┌────────

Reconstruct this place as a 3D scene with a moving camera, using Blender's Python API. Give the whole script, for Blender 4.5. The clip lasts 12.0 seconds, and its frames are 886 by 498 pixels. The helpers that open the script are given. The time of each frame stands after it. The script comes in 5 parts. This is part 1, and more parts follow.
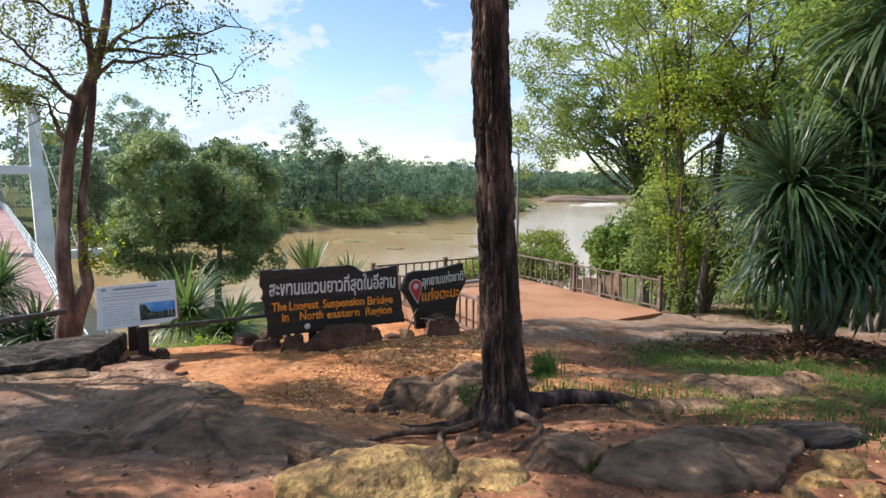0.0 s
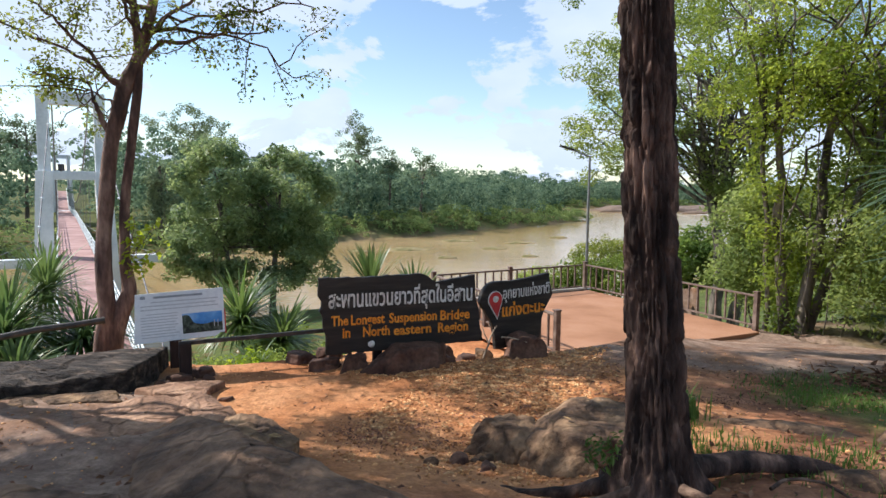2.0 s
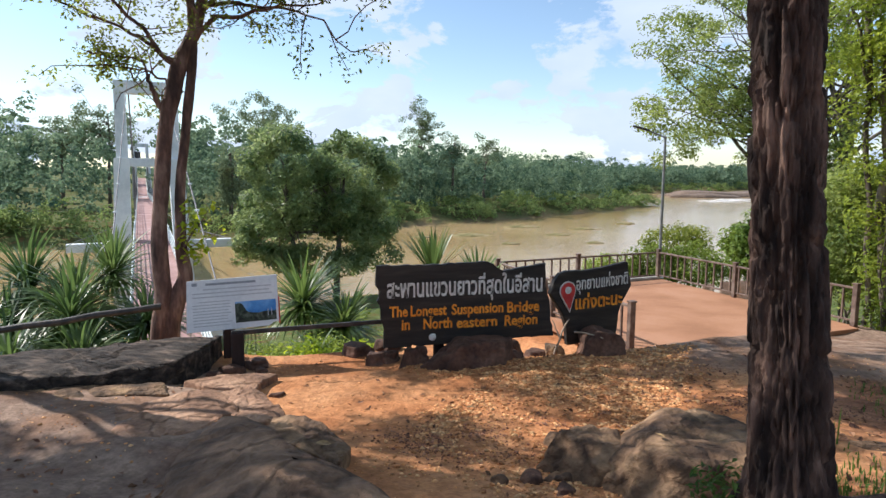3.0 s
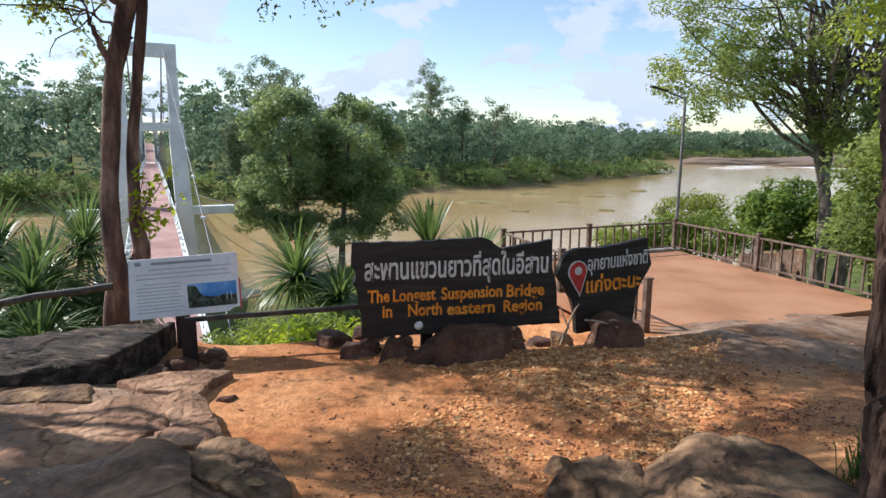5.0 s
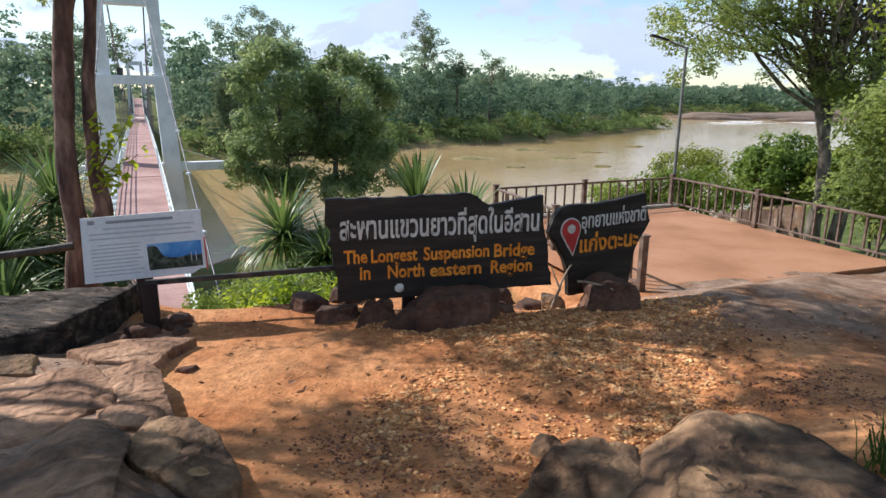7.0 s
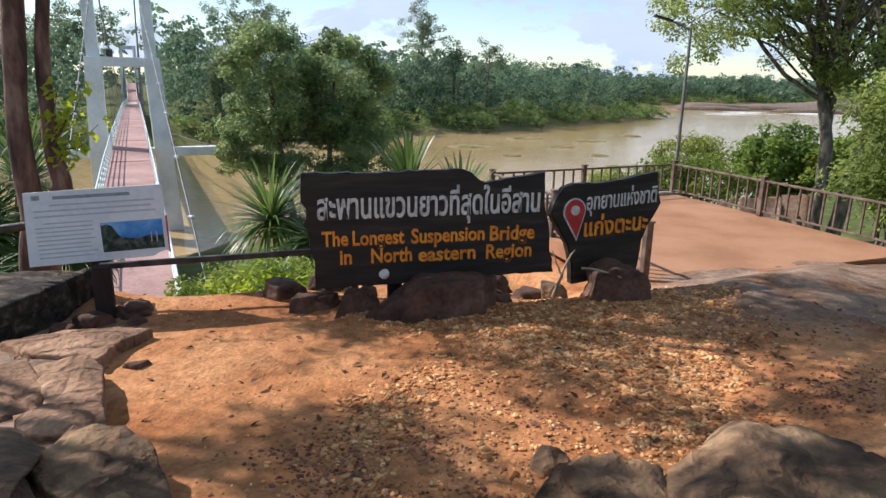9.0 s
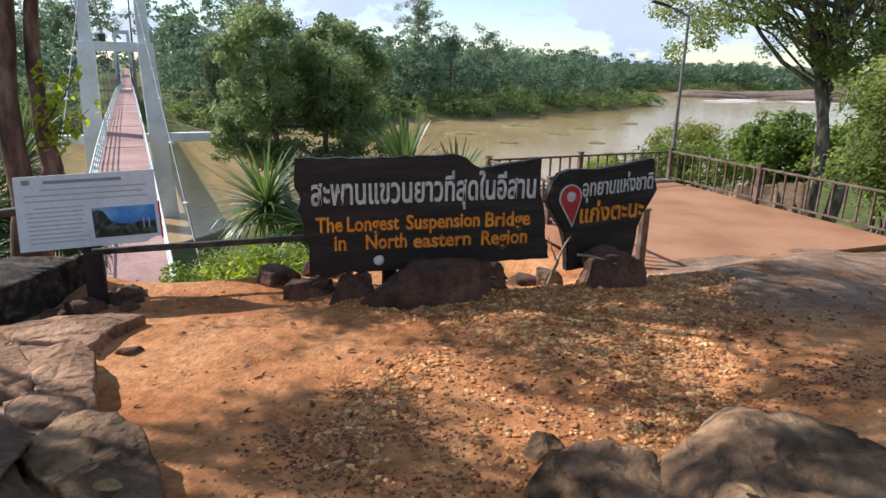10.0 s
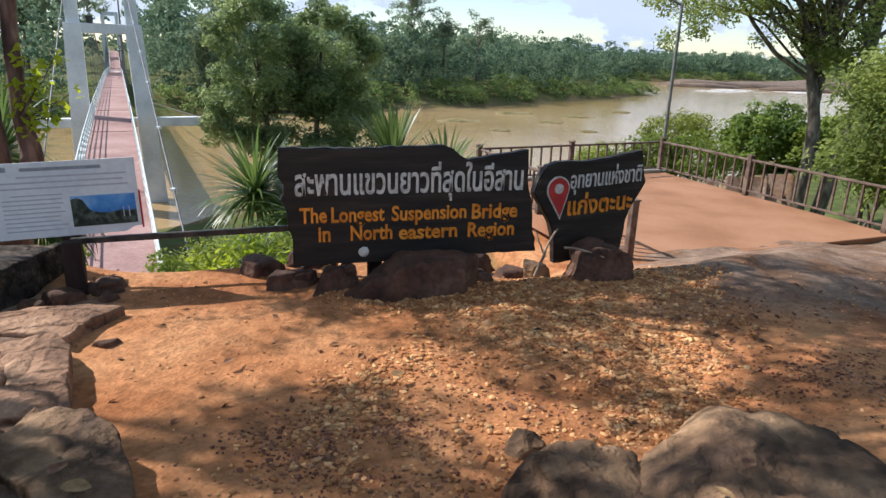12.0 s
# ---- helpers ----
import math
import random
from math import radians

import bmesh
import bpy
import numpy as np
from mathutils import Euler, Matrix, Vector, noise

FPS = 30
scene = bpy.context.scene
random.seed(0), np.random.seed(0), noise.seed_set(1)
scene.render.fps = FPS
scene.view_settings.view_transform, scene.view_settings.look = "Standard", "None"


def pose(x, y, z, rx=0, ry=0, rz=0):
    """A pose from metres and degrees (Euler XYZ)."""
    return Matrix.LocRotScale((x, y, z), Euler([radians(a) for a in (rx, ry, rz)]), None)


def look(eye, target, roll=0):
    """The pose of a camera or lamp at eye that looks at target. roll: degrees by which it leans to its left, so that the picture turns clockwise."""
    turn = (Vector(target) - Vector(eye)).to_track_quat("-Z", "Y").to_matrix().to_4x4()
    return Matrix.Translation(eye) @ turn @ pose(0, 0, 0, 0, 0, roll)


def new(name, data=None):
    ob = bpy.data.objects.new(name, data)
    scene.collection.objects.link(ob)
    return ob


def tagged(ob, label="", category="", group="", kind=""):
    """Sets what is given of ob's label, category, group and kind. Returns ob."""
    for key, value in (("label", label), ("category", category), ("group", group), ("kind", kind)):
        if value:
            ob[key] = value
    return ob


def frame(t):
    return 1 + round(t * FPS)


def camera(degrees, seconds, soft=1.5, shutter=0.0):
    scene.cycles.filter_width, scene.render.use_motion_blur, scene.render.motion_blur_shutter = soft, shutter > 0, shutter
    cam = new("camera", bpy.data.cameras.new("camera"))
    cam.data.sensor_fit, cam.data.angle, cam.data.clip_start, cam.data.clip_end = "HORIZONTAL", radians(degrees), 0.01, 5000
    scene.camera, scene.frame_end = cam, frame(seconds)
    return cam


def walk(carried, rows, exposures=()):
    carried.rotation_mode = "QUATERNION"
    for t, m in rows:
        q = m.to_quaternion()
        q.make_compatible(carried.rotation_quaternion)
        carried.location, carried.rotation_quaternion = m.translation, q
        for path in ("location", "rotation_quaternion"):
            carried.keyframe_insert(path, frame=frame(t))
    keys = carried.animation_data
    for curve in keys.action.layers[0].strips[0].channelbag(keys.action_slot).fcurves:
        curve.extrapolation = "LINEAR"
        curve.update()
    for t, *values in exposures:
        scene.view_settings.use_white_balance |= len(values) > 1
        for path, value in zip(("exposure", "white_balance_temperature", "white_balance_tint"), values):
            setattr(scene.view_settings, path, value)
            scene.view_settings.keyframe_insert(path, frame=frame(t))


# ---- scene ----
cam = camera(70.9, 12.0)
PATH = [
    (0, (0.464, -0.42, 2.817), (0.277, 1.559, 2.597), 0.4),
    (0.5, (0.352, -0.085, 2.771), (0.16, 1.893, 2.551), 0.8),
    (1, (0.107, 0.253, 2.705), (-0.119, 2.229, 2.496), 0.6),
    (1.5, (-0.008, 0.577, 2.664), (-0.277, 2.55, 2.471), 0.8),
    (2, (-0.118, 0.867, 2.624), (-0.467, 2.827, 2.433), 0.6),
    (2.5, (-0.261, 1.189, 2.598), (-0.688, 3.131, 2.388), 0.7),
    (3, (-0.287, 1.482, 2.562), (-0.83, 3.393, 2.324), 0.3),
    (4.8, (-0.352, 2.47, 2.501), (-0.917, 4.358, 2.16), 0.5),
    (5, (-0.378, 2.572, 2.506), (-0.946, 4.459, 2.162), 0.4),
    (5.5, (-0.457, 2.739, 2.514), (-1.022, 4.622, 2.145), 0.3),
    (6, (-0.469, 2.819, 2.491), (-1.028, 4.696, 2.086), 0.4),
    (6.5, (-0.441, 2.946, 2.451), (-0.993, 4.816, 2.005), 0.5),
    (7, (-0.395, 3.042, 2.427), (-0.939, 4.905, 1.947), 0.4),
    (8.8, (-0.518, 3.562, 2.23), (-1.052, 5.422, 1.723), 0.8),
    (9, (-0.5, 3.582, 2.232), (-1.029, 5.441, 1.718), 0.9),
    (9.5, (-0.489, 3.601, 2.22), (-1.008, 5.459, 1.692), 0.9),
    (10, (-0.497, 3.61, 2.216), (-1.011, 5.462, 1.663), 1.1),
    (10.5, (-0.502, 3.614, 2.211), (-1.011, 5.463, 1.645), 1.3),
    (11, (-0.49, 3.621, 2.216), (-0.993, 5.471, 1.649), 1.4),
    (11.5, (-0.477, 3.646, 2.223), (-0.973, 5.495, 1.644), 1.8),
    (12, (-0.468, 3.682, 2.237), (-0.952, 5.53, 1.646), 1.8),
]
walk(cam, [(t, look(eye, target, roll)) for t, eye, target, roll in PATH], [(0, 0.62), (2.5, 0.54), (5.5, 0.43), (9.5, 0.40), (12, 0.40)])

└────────

Short exercise: Quote only the lines running from the line that holds "for curve in" to the line that holds "scene.view_settings.keyframe_insert(path, frame=frame(t))", both ends included.

Correct answer:
    for curve in keys.action.layers[0].strips[0].channelbag(keys.action_slot).fcurves:
        curve.extrapolation = "LINEAR"
        curve.update()
    for t, *values in exposures:
        scene.view_settings.use_white_balance |= len(values) > 1
        for path, value in zip(("exposure", "white_balance_temperature", "white_balance_tint"), values):
            setattr(scene.view_settings, path, value)
            scene.view_settings.keyframe_insert(path, frame=frame(t))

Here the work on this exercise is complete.